PROBLEM DESCRIPTION ->
Each line below should be retyped exactly, with no pictures.

AVAILABLE DATA ->
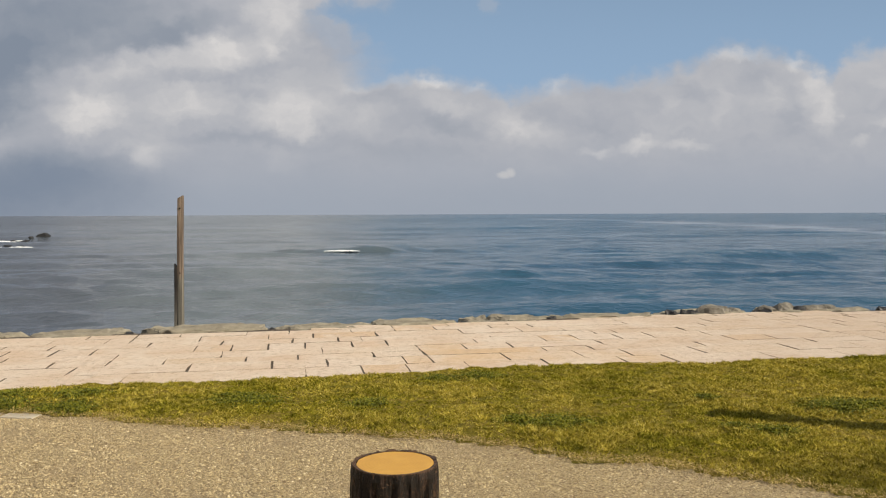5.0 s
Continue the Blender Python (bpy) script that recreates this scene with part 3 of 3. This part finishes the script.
# ---------------------------------------------------------------- stump
def make_stump():
    root = tagged(new("stump_bollard"), "dark bark log bollard with ochre painted top on gravel", "bollard")
    root.matrix_world = pose(-0.099, 2.365, 0.0, 0, 0, 20)
    bm = bmesh.new()
    segs, levels, tall = 144, 30, 0.600
    rings = []
    for k in range(levels + 1):
        z = -0.03 + (tall + 0.03) * k / levels
        ring = []
        for m in range(segs):
            a = 2 * math.pi * m / segs
            ridge = noise.noise((math.cos(a) * 5.5, math.sin(a) * 5.5, z * 2.2)) + 0.8 * noise.noise((math.cos(a) * 24, math.sin(a) * 24, z * 22)) + 0.55 * noise.noise((math.cos(a) * 13, math.sin(a) * 13, z * 6))
            groove = -0.017 * (0.35 + 0.9 * abs(noise.noise((math.cos(a) * 3.1, math.sin(a) * 3.1, z * 4 + 9)))) * (1.0 if k < levels - 1 else 0.4) * max(0.0, math.cos(a * 16 + 2.2 * noise.noise((math.cos(a) * 2, math.sin(a) * 2, z * 3)))) ** 2
            r = 0.1265 + 0.006 * ridge + groove + (0.012 * (1 - k / 6) ** 2 if k < 6 else 0)
            if k == levels:
                r = 0.45 * r + 0.0665
            ring.append(bm.verts.new((r * math.cos(a), r * math.sin(a), z + (0.003 + 0.003 * ridge if k == levels else 0))))
        rings.append(ring)
    inner = [bm.verts.new((0.1125 * math.cos(2 * math.pi * m / segs), 0.1125 * math.sin(2 * math.pi * m / segs), tall + 0.001)) for m in range(segs)]
    rings.append(inner)
    for k in range(len(rings) - 1):
        for m in range(segs):
            bm.faces.new((rings[k][m], rings[k][(m + 1) % segs], rings[k + 1][(m + 1) % segs], rings[k + 1][m]))
    part("bark", bm, BARK, root, "dark brown ridged bark")
    bm = bmesh.new()
    rim = []
    for m in range(segs):
        a = 2 * math.pi * m / segs
        r = 0.1135 + 0.0018 * noise.noise((math.cos(a) * 3, math.sin(a) * 3, 5))
        rim.append((bm.verts.new((r * math.cos(a), r * math.sin(a), tall - 0.010)), bm.verts.new(((r - 0.003) * math.cos(a), (r - 0.003) * math.sin(a), tall + 0.0005))))
    mid = bm.verts.new((0, 0, tall + 0.0015))
    for m in range(segs):
        (a, b), (c, d) = rim[m], rim[(m + 1) % segs]
        bm.faces.new((a, c, d, b))
        bm.faces.new((b, d, mid))
    part("painted_top", bm, OCHRE, root, "ochre painted cut face with growth rings")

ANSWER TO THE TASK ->
5.0 s
Continue the Blender Python (bpy) script that recreates this scene with part 3 of 3. This part finishes the script.
# ---------------------------------------------------------------- stump
def make_stump():
    root = tagged(new("stump_bollard"), "dark bark log bollard with ochre painted top on gravel", "bollard")
    root.matrix_world = pose(-0.099, 2.365, 0.0, 0, 0, 20)
    bm = bmesh.new()
    segs, levels, tall = 144, 30, 0.600
    rings = []
    for k in range(levels + 1):
        z = -0.03 + (tall + 0.03) * k / levels
        ring = []
        for m in range(segs):
            a = 2 * math.pi * m / segs
            ridge = noise.noise((math.cos(a) * 5.5, math.sin(a) * 5.5, z * 2.2)) + 0.8 * noise.noise((math.cos(a) * 24, math.sin(a) * 24, z * 22)) + 0.55 * noise.noise((math.cos(a) * 13, math.sin(a) * 13, z * 6))
            groove = -0.017 * (0.35 + 0.9 * abs(noise.noise((math.cos(a) * 3.1, math.sin(a) * 3.1, z * 4 + 9)))) * (1.0 if k < levels - 1 else 0.4) * max(0.0, math.cos(a * 16 + 2.2 * noise.noise((math.cos(a) * 2, math.sin(a) * 2, z * 3)))) ** 2
            r = 0.1265 + 0.006 * ridge + groove + (0.012 * (1 - k / 6) ** 2 if k < 6 else 0)
            if k == levels:
                r = 0.45 * r + 0.0665
            ring.append(bm.verts.new((r * math.cos(a), r * math.sin(a), z + (0.003 + 0.003 * ridge if k == levels else 0))))
        rings.append(ring)
    inner = [bm.verts.new((0.1125 * math.cos(2 * math.pi * m / segs), 0.1125 * math.sin(2 * math.pi * m / segs), tall + 0.001)) for m in range(segs)]
    rings.append(inner)
    for k in range(len(rings) - 1):
        for m in range(segs):
            bm.faces.new((rings[k][m], rings[k][(m + 1) % segs], rings[k + 1][(m + 1) % segs], rings[k + 1][m]))
    part("bark", bm, BARK, root, "dark brown ridged bark")
    bm = bmesh.new()
    rim = []
    for m in range(segs):
        a = 2 * math.pi * m / segs
        r = 0.1135 + 0.0018 * noise.noise((math.cos(a) * 3, math.sin(a) * 3, 5))
        rim.append((bm.verts.new((r * math.cos(a), r * math.sin(a), tall - 0.010)), bm.verts.new(((r - 0.003) * math.cos(a), (r - 0.003) * math.sin(a), tall + 0.0005))))
    mid = bm.verts.new((0, 0, tall + 0.0015))
    for m in range(segs):
        (a, b), (c, d) = rim[m], rim[(m + 1) % segs]
        bm.faces.new((a, c, d, b))
        bm.faces.new((b, d, mid))
    part("painted_top", bm, OCHRE, root, "ochre painted cut face with growth rings")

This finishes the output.